Verifying that $\mathbb Q=\bigcup_{n\ge 1} H_n$ Let $G=(\mathbb Q,+)$ and $r_1=p_1/q_1, r_2=p_2/q_2\in G$. I want to prove that:


*

*$\langle r_1,r_2\rangle\subseteq \langle\frac{1}{q_1q_2}\rangle$


*If $r_1,r_2,...,r_n\in G$ then $\langle r_1,r_2,...,r_n\rangle$ is cyclic.


*If $H_n=\langle \frac{1}{n!}\rangle$ then every $H_n$ is cyclic, $$H_1\subset H_2\subset H_3\subset...$$ and $\mathbb Q=\bigcup_{n\ge 1} H_n$.

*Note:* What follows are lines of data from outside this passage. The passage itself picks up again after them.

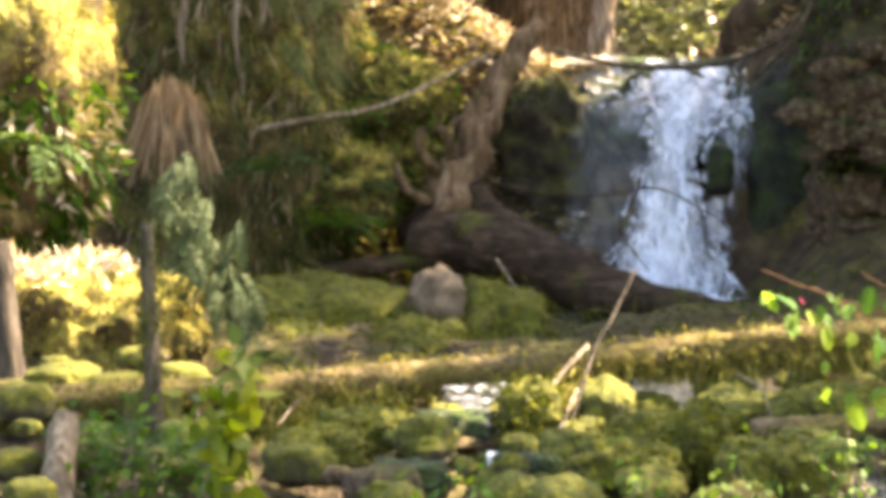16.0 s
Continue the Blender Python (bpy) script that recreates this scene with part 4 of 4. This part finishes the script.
moss_strip(sap, [(-1.71, 13.15, 0.26), (-1.73, 13.20, 0.59), (-1.76, 13.30, 0.97), (-1.78, 13.40, 1.31)], 1400, 0.07, 0.035, 92, M_MOSSDARK)
stick([(-1.95, 11.30, -0.06), (-1.93, 11.40, 0.26), (-1.92, 11.60, 0.53)], 0.085, 0.065, M_TWIG, "grey weathered stub under the log", "dead_stub", "dead tree")
stick([(-2.90, 15.50, 0.20), (-2.97, 15.60, 0.65), (-3.01, 15.70, 1.11)], 0.09, 0.07, M_DARKBARK, "brown rotten dead stem by the mound", "dead_stub", "dead tree")
stick([(-0.99, 12.50, 0.08), (-0.66, 12.70, 0.10), (-0.26, 12.90, 0.19), (0.15, 13.20, 0.18)], 0.045, 0.03, M_MOSSLOG, "mossy branch lying among the stones")
stick([(1.36, 12.60, 0.30), (1.73, 12.60, 0.32), (2.18, 12.60, 0.37)], 0.08, 0.07, M_MOSSLOG, "mossy log end among the stones", "short_log", "log")
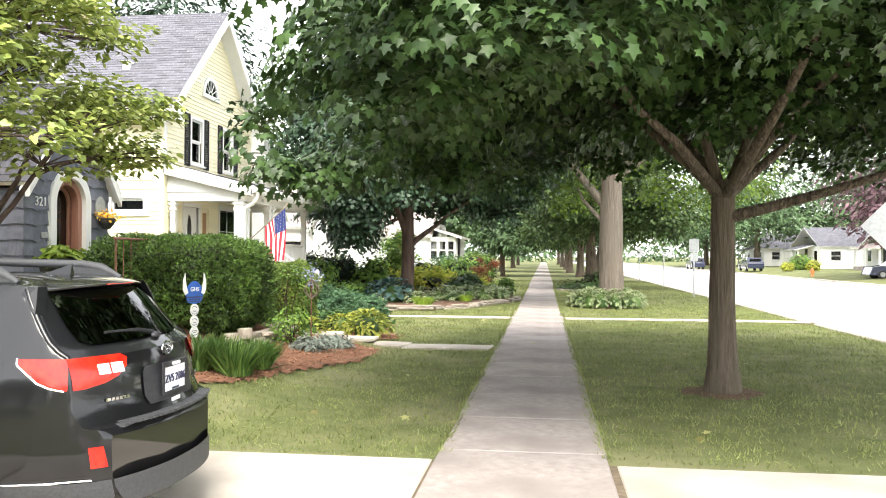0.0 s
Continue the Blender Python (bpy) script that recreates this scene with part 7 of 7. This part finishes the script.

I can see that $r_1\in\langle\frac{1}{q_1q_2}\rangle$ and the same is true for $r_2$. This ends proving $1.$ I guess I should use the first part to see the second part clearly. So, I think I should have $r_i\in \langle\frac{1}{q_1q_2q_3...q_n}\rangle$. Is my guess right because it makes the second proved? For the third part it is obvious that every $H_n$ is cyclic. Assuming that chain of inclusions is correct and that $\bigcup_{n\ge 1} H_n\subseteq\mathbb Q$, just make me an small finial hint. Please verify my way of solution. I will be thankful if you have any other point of views. Thanks
 A: Your intuition seems correct, but your arguments need to be more rigorous. The crucial step in proving all of these statements is knowing that $a \in \langle b \rangle$ means there is $n \in \Bbb Z$ for which $a = nb$. This follows from the definition of cyclic groups in the additive notation. Another important fact is that $a \in \langle b \rangle$ implies $\langle a \rangle \subset \langle b \rangle$. Try to prove this if you aren't already familiar with it.
To get to specifics, 1 follows from the statements above. For 2, it's not sufficient to prove $r_i \in \left\langle \frac{1}{q_1 \cdots q_n} \right\rangle$. This would imply $\langle r_1, \ldots, r_n \rangle \subset \left\langle \frac{1}{q_1 \cdots q_n} \right\rangle$. You need to show $\langle r_1 \cdots r_n \rangle = \langle s \rangle$ for some $s \in \Bbb Q$.
For 3 and 4, use my initial statements and make sure to show containment in both directions in 4!
A: You need to work a bit harder to prove (2). Suppose that $r_1=\frac6{11}$ and $r_2=\frac{10}{13}$; then $\langle r_1,r_2\rangle$ is $\left\langle\frac2{143}\right\rangle$, not $\left\langle\frac1{143}\right\rangle$, though it’s still cyclic. Note that everything in $\langle r_1,r_2\rangle$ has the form
$$\frac{mp_1+np_2}{q_1q_2}\;;$$
what do you know about $\{mp_1+np_2:m,n\in\Bbb Z\}$ that gives you a generator for this group?
Once you’ve done that, you can use induction to extend from $\langle r_1,r_2\rangle$ to $\langle r_1,\dots,r_k\rangle$; the induction step will just use part (2).
Showing that every rational number $\frac{p}q$ is in some $H_n$ is easy: think about the relative sizes of $n$ and $q$.